The team and coalition partners
Eli’s CLFI team includes Claire Audrey Sy (Youth Coordinator); Diosa Marie Cuyos-Bayabos (Youth Organization Member); and Architect Socorro Atega (Lead Portfolio Manager; Chair of the Metro Cebu Development and Coordinating Board; and Executive Director of the Cebu Uniting for Sustainable Water). They interacted with, and have partners inside the Regional Development Council (RDC VII), the Metropolitan Cebu Water District (MCWD), and the Public-Private Partnership Center (PPP) headed by Deputy Executive Director Eleazar Ricote.
Past efforts to secure a potable water source
One of the reforms that we in CLFI really need to focus on is the provision of potable water. Cebu has several of the oldest cities in the Philippines, and for more than four decades now, we’ve ha problems with our water supply. Our “water stress” comes from getting water from the ground, which is not sustainable in the long term. Looking at Cebu City’s topography, we find major rivers in our mountain areas, which means that surface water is readily available in Cebu, but it’s not being utilized. These surface water could be impounded by constructing a dam, particularly for the Mananga River, which has a large catchment area.
We had been working on this problem since 2012, before we enrolled in the Development Entrepreneurship Mentoring Program. In fact, one of our team members, Architect Atega, started working on this as early as 1986. Her efforts led to the creation of an organization called Cebu Uniting for Sustainable Water. Going into the mentoring program, she knew the many inter-related problems relevant to dam construction – such as the relocation of households living in the area, the fact that many local government units who would be affected do not have a Shelter Plan, etc.
Prior to the mentoring program, CLFI and partner organizations had lobbied for the construction of the Mananga Dam. We even talked to former Department of Public Works and Highways (DPWH) Secretary Rogelio Singson, and DPWH approved the project in 2017. The RDC, which is the last decision-making body before submission to the national level, approved and endorsed the construction of the Mananga Dam in the same year. But the project proposal was filtered out at the national level and did not make it into the National Expenditure Program (NEP).
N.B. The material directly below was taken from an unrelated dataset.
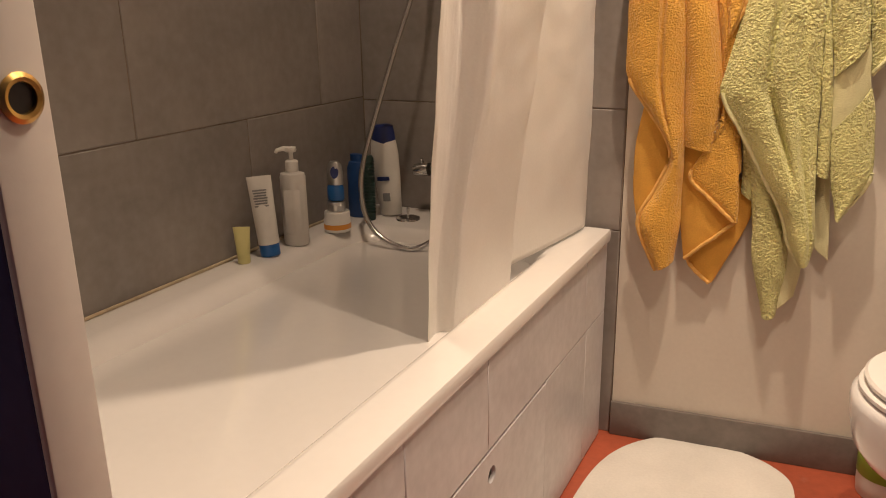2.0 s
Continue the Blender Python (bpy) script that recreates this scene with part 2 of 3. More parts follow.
structure("wall_south_west", nbox(-0.2, 0.06, -1.62, -1.55, 0, H), PLASTER, "plaster wall at the foot of the tub")
structure("wall_above_door", nbox(0.06, 1.50, -1.70, -1.56, 2.08, H + 0.05), PLASTER, "plaster wall above the doorway")
structure("hall_wall_west", nbox(-1.1, -1.0, -3.6, -1.5, 0, H + 0.15), BLUE_PAINT, "unseen blue hall wall")
structure("hall_wall_north", nbox(-1.0, 0.06, -1.70, -1.62, 0, H + 0.15), BLUE_PAINT, "unseen blue hall wall beside the door")
# these two are out of view, dark blue to cut light bounced through the doorway
structure("hall_wall_east", nbox(2.6, 2.7, -3.6, -1.8, 0, H + 0.15), BLUE_PAINT, "unseen blue hall wall")
structure("hall_wall_south", nbox(-1.0, 2.6, -3.7, -3.6, 0, H + 0.15), BLUE_PAINT, "unseen blue hall wall")
structure("baseboard", nbox(0.014, 1.28, -0.012, 0.0, 0, 0.097, 0.002), GREY_SKIRT, "low grey tiled skirting along the plaster wall", m=NORTH)

# ---- doorway ----
leaf = thing("door_leaf", "closed blue door leaf with a white edge and brass latch plate", "door")
part("panel", nbox(0.06, 0.694, -1.605, -1.562, 0.005, 2.06, 0.003), BLUE_PAINT, leaf)
part("edge_strip", nbox(0.6945, 0.702, -1.605, -1.5615, 0.005, 2.06, 0.002), WHITE_PAINT, leaf, "white painted door edge")
part("inner_face", nbox(0.06, 0.694, -1.5615, -1.556, 0.005, 2.06, 0.002), WHITE_PAINT, leaf, "white painted inner face")


def slot_plate(y0, y1, z0, z1, x, n=8):
    """A flat plate with round ends."""
    r = (y1 - y0) / 2
    yc = (y0 + y1) / 2
    ring = [(yc + r * math.cos(a), z1 - r + r * math.sin(a)) for a in [math.pi * i / n for i in range(n + 1)]]
    ring += [(yc + r * math.cos(a), z0 + r + r * math.sin(a)) for a in [math.pi + math.pi * i / n for i in range(n + 1)]]
    return loft([[(x, y, z) for y, z in ring], [(x + 0.002, y, z) for y, z in ring]])


plate = part("latch_plate", slot_plate(-1.592, -1.573, 1.122, 1.305, 0.7015), BRASS, leaf, "worn brass latch plate")
part("latch_bolt", nbox(0.7035, 0.712, -1.5875, -1.5775, 1.168, 1.190, 0.003), BRASS, plate, "shiny brass latch bolt")
for z in (1.297, 1.130):
    part("screw", lathe([(0, 0.002), (0.003, 0.0015), (0.0035, 0)], 12), BRASS, plate, m=pose(0.7036, -1.5825, z, 0, 90, 0))
ring = part("bolt_ring", lathe([(0.0095, 0), (0.0145, 0), (0.0155, 0.0025), (0.0125, 0.0045), (0.0098, 0.0035), (0.0095, 0)], 32), BRASS, leaf, "round brass ring of a bolt hole", m=pose(0.7022, -1.583, 1.062, 0, 90, 0))
part("bolt_hole", lathe([(0, 0.0006), (0.0097, 0.0006), (0.0097, 0)], 32), BLACK, leaf, "dark bolt hole", m=pose(0.7022, -1.583, 1.062, 0, 90, 0))
knob = part("knob", lathe([(0, 0.0), (0.042, 0.0), (0.044, 0.004), (0.030, 0.009), (0.014, 0.012), (0.013, 0.02), (0.022, 0.026), (0.030, 0.034), (0.030, 0.042), (0.022, 0.049), (0, 0.051)], 40), BLACK, leaf, "round black door knob", m=pose(0.634, -1.605, 1.187, 90, 0, 0))

frame_post = thing("door_frame", "white painted door frame post with an opened blue door beside it", "door frame")
part("post", nbox(1.46, 1.53, -1.699, -1.668, 0, 2.08, 0.002), WHITE_PAINT, frame_post)
part("head", nbox(0.0, 1.53, -1.69, -1.62, 2.065, 2.10, 0.002), WHITE_PAINT, frame_post)
door2 = thing("open_door", "blue painted door with white edges, swung fully open", "door")
part("rebate", nbox(1.468, 1.53, -1.7215, -1.6995, 0, 2.06, 0.001), BLUE_PAINT, door2, "blue painted rebate")
part("edge_strip", nbox(1.462, 1.50, -1.747, -1.727, 0, 2.05, 0.002), WHITE_PAINT, door2, "white painted door edge")
part("bead", nbox(1.464, 1.50, -1.772, -1.7505, 0, 2.05, 0.003), WHITE_PAINT, door2, "white painted bead")
part("panel", nbox(1.466, 1.50, -2.45, -1.774, 0, 2.05, 0.003), BLUE_PAINT, door2)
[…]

We went through the same processes in 2018 and 2019 – still no funding.
Exploring new approaches
The mentoring program started with a review of all related problems and possible interventions. Out of that, with the guidance of our mentors, we made the first critical decision: to focus on securing funding for the Mananga Dam. All related issues were acknowledged, but the team agreed the key issue was funding. Once funding for the dam is secured, local governments would have to deal with resettlement of existing residents and related concerns.
Then we looked at the status of the Mananga Dam project idea. We found out that all studies on the dam were done in 2015, and had been endorsed to different LGUs. The cost of the dam’s construction is beyond the budget of the province. The project needed national funding, and that was the reason for all those efforts to get funding through the RDC. In our analysis, we theorized that the project did not have sufficient political support at the national level – we did not have enough support in the NGA (DPWH) national office, in Congress, and in the Senate.
Breaking the Project Down into Bite-size Components
So if the construction of the dam was too big to be funded (one estimate was five billion pesos), our mentors suggested that instead of looking for that kind of funding, we could break down the project into phases and look for funding for each phase. As with any huge infrastructure project, a feasibility study would be needed. We estimated that the cost of a feasibility study would be 150 million pesos, which could be more doable.
Exploring other funding sources
Our mentors opened us to the possibility that the private sector could finance the feasibility study. When we agreed to explore the idea, they arranged for a Zoom meeting with Deputy Executive Director Eleazar Ricote of the PPP Center, we learned that there are a lot of investors interested in the Mananga Dam.
With that information, we approached the Metropolitan Cebu Water District (MCWD), which provides and manages water service for the metropolitan local governments of Cebu province. We advocated for the creation of an advisory council for the MCWD board, which was created in April 2021. With most members of the Council coming from CLF partners, we presented our recommendations to the Chairman to open the Mananga Dam construction to bidding and privatization. This would open the doors to PPP.
We also spoke with the Mayor of Cebu City (who has been re-elected). He gave us his commitment to support the feasibility study and open it to the private sector. The PPP Center is ready to help and assist us with the feasibility study.
Now that elections are over, we are looking forward to continuing our advocacy for funding for the feasibility study.
If you have a reform, start small. Make small bets. For us, creating the MCWS Advisory Council was already a success, a milestone. We’re now part of the institution itself by being on the advisory board.
You also have to be ready for changes. Before we joined the Development Entrepreneurship Mentoring Program, we were comfortable going through the public funding process through the RDC. But we also had to ask ourselves: did we make progress? Not really. So we had to change our strategy and consider PPP funding.
It’s important to keep the end in mind. The strategies may change, but keep the goal in mind. Ultimately, the overall impact that we want to see from our policy reform is having 24/7 water for the people of Cebu.
A personal note
One of the insights that we discovered along the way is that Cebuanos no longer consider the scarcity of water as a problem. So how do you solve the problem of insufficient potable water if it’s no longer an issue for most people? For a development worker like me, it’s sad that Cebuanos consider the traffic situation a bigger problem than the lack of water.
I always tell my students that having access to water 24/7 is a right, not a privilege. So we should demand for water. With my reform team, we started a Facebook page where we discuss everything about water, water issues, and making it a social issue that needs to be addressed.
Once we get a complaint– we capture it, we reshare it, and make an issue out of it so we can get the media to talk about it. We’re now dealing with the younger generation…we want them to be more aware of this decades-old problem.